Watch for new apps that turn alerts back on
Many apps ask for notification permission during setup, and people tap “Allow” without thinking. That is often where spam starts again, because one new download can reopen the door you already closed.
Check new apps after installation and look at what they can send. If the app does not need instant attention, turn off alerts right away. Shopping apps, games, and utility tools often ask for far more permission than they need.
A quick weekly scan helps here. Open your notification list and look for anything new, then ask yourself whether you want that app interrupting you at all. If not, switch it off before it becomes part of your routine.
New apps are the most common way notification clutter sneaks back in.
Use a short checklist to keep things under control
A repeatable checklist makes cleanup easy. You only need to review the same few areas each week, so the process stays quick and painless.
Use this simple routine:
- Check your most important contacts and make sure they still have priority.
- Review app permissions for any new installs or updated apps.

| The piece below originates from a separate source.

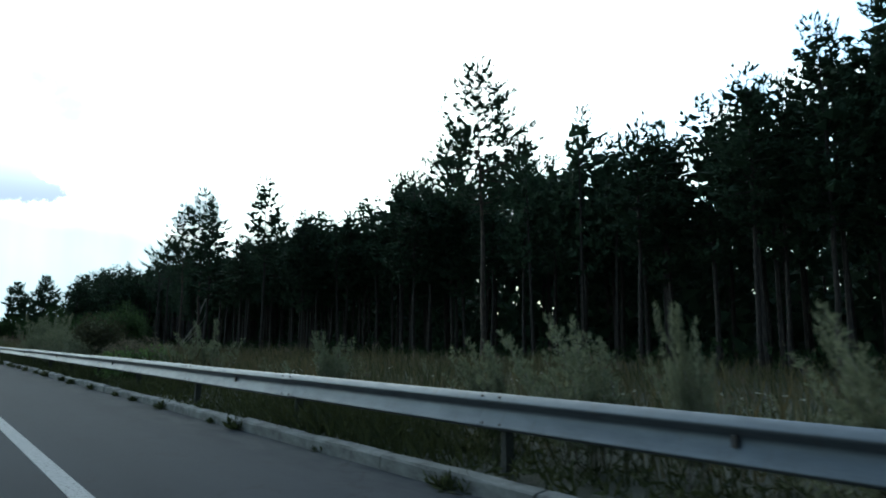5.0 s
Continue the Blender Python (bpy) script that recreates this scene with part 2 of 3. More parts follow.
def mat_leaf(name, dark, light, rough=0.6, thin=0.25, rusty=False):
    """Leaves and blades: a colour for each blade, another for each plant, and light that shines through."""
    m, nt, b = material(name, rough)
    isl = nt.nodes.new("ShaderNodeNewGeometry").outputs["Random Per Island"]
    rnd = nt.nodes.new("ShaderNodeObjectInfo").outputs["Random"]
    c = colour_ramp(nt, isl, [(0.0, dark), (1.0, light)])
    c = blend(nt, 0.5, c, colour_ramp(nt, rnd, [(0.0, (0.65, 0.72, 0.66)), (1.0, (1.15, 1.08, 1.0))]), "MULTIPLY")
    c = blend(nt, 0.5, c, colour_ramp(nt, tex(nt, coords(nt), 0.5, 3), [(0.3, (0.7, 0.72, 0.7)), (0.7, (1.2, 1.15, 1.05))]), "MULTIPLY")
    if rusty:
        c = blend(nt, 0.9, c, colour_ramp(nt, tex(nt, coords(nt), 1.1, 5, 0.65), [(0.32, (0.50, 0.62, 0.50)), (0.5, (0.95, 1.0, 0.95)), (0.68, (1.45, 1.08, 0.82))]), "MULTIPLY")
    nt.links.new(c, b.inputs["Base Color"])
    b.inputs["Specular IOR Level"].default_value = 0.12
    t = nt.nodes.new("ShaderNodeBsdfTranslucent")
    nt.links.new(c, t.inputs[0])
    mx = nt.nodes.new("ShaderNodeMixShader")
    mx.inputs[0].default_value = thin
    nt.links.new(b.outputs[0], mx.inputs[1])
    nt.links.new(t.outputs[0], mx.inputs[2])
    nt.links.new(mx.outputs[0], nt.nodes["Material Output"].inputs[0])
    return m


def mat_ground():
    m, nt, b = material("soil_and_thatch", 0.95)
    co = coords(nt)
    c = colour_ramp(nt, tex(nt, co, 3.0, 8, 0.7), [(0.3, (0.014, 0.018, 0.009)), (0.55, (0.026, 0.028, 0.015)), (0.75, (0.048, 0.044, 0.027))])
    nt.links.new(c, b.inputs["Base Color"])
    bump(nt, b, tex(nt, co, 20, 6), 0.8, 0.05)
    return m


ASPHALT, PAINT, KERB, STEEL = mat_asphalt(), mat_paint(), mat_kerb(), mat_steel()
POST = mat_plain("dark_weathered_post", (0.040, 0.040, 0.034), 0.85, 0.1)
BOLT = mat_plain("rusty_bolt", (0.06, 0.05, 0.045), 0.6, 0.6)
REFLECTOR = mat_plain("dull_reflector", (0.035, 0.03, 0.03), 0.4)
BARK = mat_bark("pine_bark", (0.026, 0.020, 0.017), (0.048, 0.037, 0.030))
REDBARK = mat_bark("reddish_pine_bark", (0.055, 0.039, 0.031), (0.105, 0.077, 0.06))
GREYBARK = mat_bark("pale_bark", (0.20, 0.18, 0.16), (0.36, 0.33, 0.30))
DEADBARK = mat_plain("peeling_dead_bark", (0.16, 0.14, 0.125), 0.9, 0.0, 0.8, 5)
NEEDLE = mat_leaf("pine_needles", (0.024, 0.042, 0.027), (0.050, 0.080, 0.050), 0.7, 0.32)
# darker than broad_leaves: shade under the pines is put into the colour
WOODLEAF = mat_leaf("shade_toned_leaves", (0.018, 0.033, 0.015), (0.036, 0.058, 0.025), 0.9, 0.1)
TREELEAF = mat_leaf("broad_leaves", (0.036, 0.064, 0.028), (0.078, 0.122, 0.048), 0.85, 0.25)
SHRUBLEAF = mat_leaf("reddish_shrub_leaves", (0.036, 0.044, 0.024), (0.080, 0.076, 0.046), 0.8, 0.28)
SILVER = mat_leaf("grey_green_leaves", (0.116, 0.131, 0.084), (0.236, 0.250, 0.166), 0.65, 0.3)
GRASS = mat_leaf("dry_grass", (0.082, 0.077, 0.045), (0.158, 0.138, 0.084), 0.7, 0.3, True)
GREENGRASS = mat_leaf("green_grass", (0.030, 0.039, 0.017), (0.062, 0.070, 0.031), 0.7, 0.3)
HERBLEAF = mat_leaf("herb_leaves", (0.066, 0.115, 0.042), (0.155, 0.225, 0.085), 0.6, 0.3)
PLUME = mat_leaf("dry_seed_heads", (0.08, 0.072, 0.055), (0.15, 0.13, 0.10), 0.8, 0.3)
RUSTWEED = mat_leaf("rusty_seed_heads", (0.085, 0.066, 0.050), (0.19, 0.148, 0.112), 0.8, 0.3)
PETAL = mat_leaf("white_petals", (0.30, 0.30, 0.27), (0.50, 0.50, 0.46), 0.7, 0.2)
SOIL = mat_ground()


# ---- mesh helpers ----
def mesh_of(name, verts, faces, mat, smooth=False):
    me = bpy.data.meshes.new(name)
    me.from_pydata([tuple(v) for v in verts], [], [tuple(f) for f in faces])
    me.materials.append(mat)
    if smooth:
        me.polygons.foreach_set("use_smooth", [True] * len(me.polygons))
    me.update()
    return me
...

- Confirm quiet hours and focus modes still match your schedule.
- Look for spam sources, such as promo texts, noisy chats, or apps that started sending more alerts.
If something looks off, fix it on the spot. A weekly review keeps small problems from piling up, and that is what keeps notification spam from taking over again.
Conclusion
A better phone notification setup gives you clarity, not silence. When you keep the right alerts on and cut the rest, your smartphone becomes easier to trust and far less noisy.
That means fewer spam alerts, less stress, and a better chance of seeing the messages that matter when they arrive. A few smart changes, like trimming app permissions, setting quiet hours, and blocking junk at the source, do most of the work.
Start with one small change today, then build from there. A cleaner notification system is easier to keep than a crowded one, and it pays off every time your phone stays calm until it really needs your attention.